Обычно в это время здесь за утренним чаем коротали время, обсуждая последние события в области бизнеса, приехавшие в Москву из различных регионов страны и по разным делам российские промышленники. К высокой и ладной фигуре Хотимского, к его толковым, со знанием дела соображениям в «Метрополе» постепенно привыкли, и он стал своим человеком в компании предпринимателей. Это позволило ему получать весьма ценные сведения и нужные рекомендации для задуманных комбинаций.
Вскоре Михаилу Борисовичу повезло — ему удалось достаточно близко познакомиться с несколькими крупнейшими промышленниками Донецкого бассейна. Это произошло случайно в конторе одного весьма авторитетного московского нотариуса, куда аферист зашел подписать какую-то пустяковую доверенность. Услышав разговор о донецком угле, Михаил Борисович удачно вклинился в него и, высказывая свои соображения, проявил большое знание российской угольной промышленности. Таким образом, у присутствующих при этом разговоре не осталось никаких сомнений, что перед ними действительно один из крупных представителей промышленной элиты. Это, а также документальное подтверждение звания «золотопромышленника» еще в большей степени укрепили в Москве доверие к Хотимскому.

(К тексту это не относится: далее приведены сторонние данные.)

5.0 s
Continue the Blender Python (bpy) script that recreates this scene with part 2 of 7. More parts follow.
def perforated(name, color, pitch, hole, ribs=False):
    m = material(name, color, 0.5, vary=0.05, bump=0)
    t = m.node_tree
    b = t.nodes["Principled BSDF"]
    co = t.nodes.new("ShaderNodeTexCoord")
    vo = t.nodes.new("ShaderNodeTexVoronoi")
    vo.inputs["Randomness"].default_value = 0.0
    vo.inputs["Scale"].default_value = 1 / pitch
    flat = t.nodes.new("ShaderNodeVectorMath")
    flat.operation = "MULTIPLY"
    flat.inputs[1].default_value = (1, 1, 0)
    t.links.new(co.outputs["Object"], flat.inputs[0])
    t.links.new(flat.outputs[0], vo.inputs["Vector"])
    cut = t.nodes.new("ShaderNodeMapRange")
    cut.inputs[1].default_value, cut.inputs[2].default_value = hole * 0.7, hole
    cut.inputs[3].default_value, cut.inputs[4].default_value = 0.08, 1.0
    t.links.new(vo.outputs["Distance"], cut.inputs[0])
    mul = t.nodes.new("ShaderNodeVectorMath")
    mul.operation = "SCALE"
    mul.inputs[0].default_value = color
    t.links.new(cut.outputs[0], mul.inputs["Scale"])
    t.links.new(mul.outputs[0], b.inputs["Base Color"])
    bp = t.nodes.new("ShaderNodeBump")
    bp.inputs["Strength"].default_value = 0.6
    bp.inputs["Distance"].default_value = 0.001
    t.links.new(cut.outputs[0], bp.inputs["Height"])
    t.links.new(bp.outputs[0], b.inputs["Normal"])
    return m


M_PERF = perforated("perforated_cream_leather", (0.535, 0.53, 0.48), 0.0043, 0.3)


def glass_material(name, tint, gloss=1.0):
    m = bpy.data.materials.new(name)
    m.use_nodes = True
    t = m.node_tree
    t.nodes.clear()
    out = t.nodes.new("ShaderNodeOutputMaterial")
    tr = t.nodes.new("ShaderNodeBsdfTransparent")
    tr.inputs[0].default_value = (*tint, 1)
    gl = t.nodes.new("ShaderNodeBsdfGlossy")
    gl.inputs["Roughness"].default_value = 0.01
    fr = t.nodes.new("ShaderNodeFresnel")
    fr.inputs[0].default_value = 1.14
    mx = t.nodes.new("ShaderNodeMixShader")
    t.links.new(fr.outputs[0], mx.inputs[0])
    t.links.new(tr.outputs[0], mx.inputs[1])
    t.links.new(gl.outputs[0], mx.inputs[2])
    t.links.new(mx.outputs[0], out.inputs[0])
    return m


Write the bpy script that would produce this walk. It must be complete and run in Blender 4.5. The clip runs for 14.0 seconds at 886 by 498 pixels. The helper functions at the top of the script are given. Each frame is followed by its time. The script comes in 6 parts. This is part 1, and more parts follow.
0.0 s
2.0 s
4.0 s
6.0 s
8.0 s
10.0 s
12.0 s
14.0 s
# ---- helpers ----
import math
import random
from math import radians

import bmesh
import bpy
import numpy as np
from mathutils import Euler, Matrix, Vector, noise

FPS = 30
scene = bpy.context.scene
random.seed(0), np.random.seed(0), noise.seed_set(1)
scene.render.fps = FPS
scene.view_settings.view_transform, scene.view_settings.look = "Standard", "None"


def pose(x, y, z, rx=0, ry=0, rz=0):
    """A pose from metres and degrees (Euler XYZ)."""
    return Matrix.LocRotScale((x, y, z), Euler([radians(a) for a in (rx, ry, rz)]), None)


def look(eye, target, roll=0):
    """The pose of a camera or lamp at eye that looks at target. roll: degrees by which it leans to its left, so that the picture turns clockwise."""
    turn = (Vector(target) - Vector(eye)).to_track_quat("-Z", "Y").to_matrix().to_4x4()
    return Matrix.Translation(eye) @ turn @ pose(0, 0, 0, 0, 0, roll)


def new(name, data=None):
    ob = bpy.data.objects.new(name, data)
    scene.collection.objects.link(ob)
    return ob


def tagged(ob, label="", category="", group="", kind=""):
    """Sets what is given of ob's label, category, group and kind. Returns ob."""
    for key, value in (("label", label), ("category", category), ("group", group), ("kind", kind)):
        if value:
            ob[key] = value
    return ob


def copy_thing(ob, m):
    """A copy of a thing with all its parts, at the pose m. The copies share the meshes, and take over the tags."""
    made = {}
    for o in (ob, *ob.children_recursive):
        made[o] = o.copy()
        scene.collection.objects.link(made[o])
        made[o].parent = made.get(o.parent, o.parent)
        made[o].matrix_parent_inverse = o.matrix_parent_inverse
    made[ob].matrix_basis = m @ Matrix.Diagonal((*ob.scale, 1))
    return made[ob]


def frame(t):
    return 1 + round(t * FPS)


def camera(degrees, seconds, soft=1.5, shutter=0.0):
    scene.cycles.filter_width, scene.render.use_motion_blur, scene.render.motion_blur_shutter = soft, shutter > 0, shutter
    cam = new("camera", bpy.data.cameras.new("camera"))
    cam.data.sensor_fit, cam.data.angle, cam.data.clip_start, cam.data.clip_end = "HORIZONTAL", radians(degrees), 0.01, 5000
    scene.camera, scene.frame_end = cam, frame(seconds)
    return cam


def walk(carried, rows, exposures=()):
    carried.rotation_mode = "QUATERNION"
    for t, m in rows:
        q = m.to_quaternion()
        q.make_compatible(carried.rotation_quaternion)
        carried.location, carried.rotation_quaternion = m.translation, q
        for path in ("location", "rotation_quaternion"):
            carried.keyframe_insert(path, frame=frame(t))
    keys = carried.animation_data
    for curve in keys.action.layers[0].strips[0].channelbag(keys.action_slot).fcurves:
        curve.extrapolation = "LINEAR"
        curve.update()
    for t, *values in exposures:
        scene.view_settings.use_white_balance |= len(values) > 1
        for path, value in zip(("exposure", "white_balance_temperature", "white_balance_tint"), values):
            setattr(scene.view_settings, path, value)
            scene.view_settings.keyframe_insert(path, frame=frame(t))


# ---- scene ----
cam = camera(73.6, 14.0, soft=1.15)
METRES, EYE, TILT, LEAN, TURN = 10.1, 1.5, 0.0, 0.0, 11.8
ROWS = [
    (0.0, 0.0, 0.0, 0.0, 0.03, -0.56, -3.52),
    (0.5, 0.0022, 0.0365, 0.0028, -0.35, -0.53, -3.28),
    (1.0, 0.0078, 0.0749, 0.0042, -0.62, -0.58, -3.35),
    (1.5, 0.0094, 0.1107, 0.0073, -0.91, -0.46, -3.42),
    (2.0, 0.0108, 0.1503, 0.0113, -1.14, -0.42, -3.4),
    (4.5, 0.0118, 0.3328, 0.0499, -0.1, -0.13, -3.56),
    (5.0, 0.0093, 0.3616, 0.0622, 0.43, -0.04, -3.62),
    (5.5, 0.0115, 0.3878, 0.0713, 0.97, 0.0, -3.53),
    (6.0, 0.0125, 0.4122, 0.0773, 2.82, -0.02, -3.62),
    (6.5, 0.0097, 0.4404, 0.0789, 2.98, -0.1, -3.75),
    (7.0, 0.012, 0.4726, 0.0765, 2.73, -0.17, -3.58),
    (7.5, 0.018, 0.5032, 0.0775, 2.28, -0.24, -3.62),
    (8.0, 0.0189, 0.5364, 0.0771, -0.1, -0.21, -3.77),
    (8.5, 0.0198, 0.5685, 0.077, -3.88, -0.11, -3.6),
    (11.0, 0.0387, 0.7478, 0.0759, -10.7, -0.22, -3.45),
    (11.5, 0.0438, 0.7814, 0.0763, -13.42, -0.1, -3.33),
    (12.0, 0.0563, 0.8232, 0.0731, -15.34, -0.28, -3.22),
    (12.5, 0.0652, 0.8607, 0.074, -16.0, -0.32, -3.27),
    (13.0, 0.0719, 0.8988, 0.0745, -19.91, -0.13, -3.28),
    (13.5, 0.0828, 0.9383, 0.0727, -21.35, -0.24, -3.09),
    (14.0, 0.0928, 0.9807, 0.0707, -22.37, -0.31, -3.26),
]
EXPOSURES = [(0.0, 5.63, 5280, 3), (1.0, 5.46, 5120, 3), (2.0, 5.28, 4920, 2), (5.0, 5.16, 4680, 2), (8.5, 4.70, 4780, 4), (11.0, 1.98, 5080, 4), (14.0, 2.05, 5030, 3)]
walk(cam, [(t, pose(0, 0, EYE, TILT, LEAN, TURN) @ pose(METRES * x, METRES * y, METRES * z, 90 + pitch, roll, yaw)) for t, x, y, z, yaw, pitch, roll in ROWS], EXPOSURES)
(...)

Теперь ему уже можно было без колебания приступить к реализации аферного плана. Так, объявив себя обладателем 18 золотоносных рудников в Сибири, он стал всевозможными путями упорно искать компаньонов-пайщиков для их освоения. Его весьма элегантная внешность, блестящее умение держать себя с достоинством и, наконец, многочисленные подлинные документы в виде планов рудниковых участков, различных договоров, связанных с приисками, производили неизгладимое впечатление на жадных до наживы людей, и они стали «заглатывать приманку».
Аферист вполне резонно и со знанием дела доказывал своим будущим жертвам, что, исходя из российского опыта, для обеспечения добычи золота только из одного рудника требуется не менее 150 тысяч рублей. Такую большую сумму одному, естественно, трудно освоить. Выход в этом случае один: нужны пайщики, и он решил найти 100 компаньонов для совместной добычи золота в случае покупки ими пая за 1500 рублей. Согласие на покупку пая во всех случаях оформлялось официально нотариальным документом, в котором предусматривался и предварительный взнос на расходы в размере 300 рублей. Этот взнос и был ключом и основой обмана легковерных так называемых пайщиков. Как впоследствии сообщалось в газетах, на такую аферу по уплате предварительных взносов клюнули многие москвичи, в том числе, казалось бы, опытный в таких делах известный юрист Бурштейн. Они-то и сделали «денежные подарки» аферисту.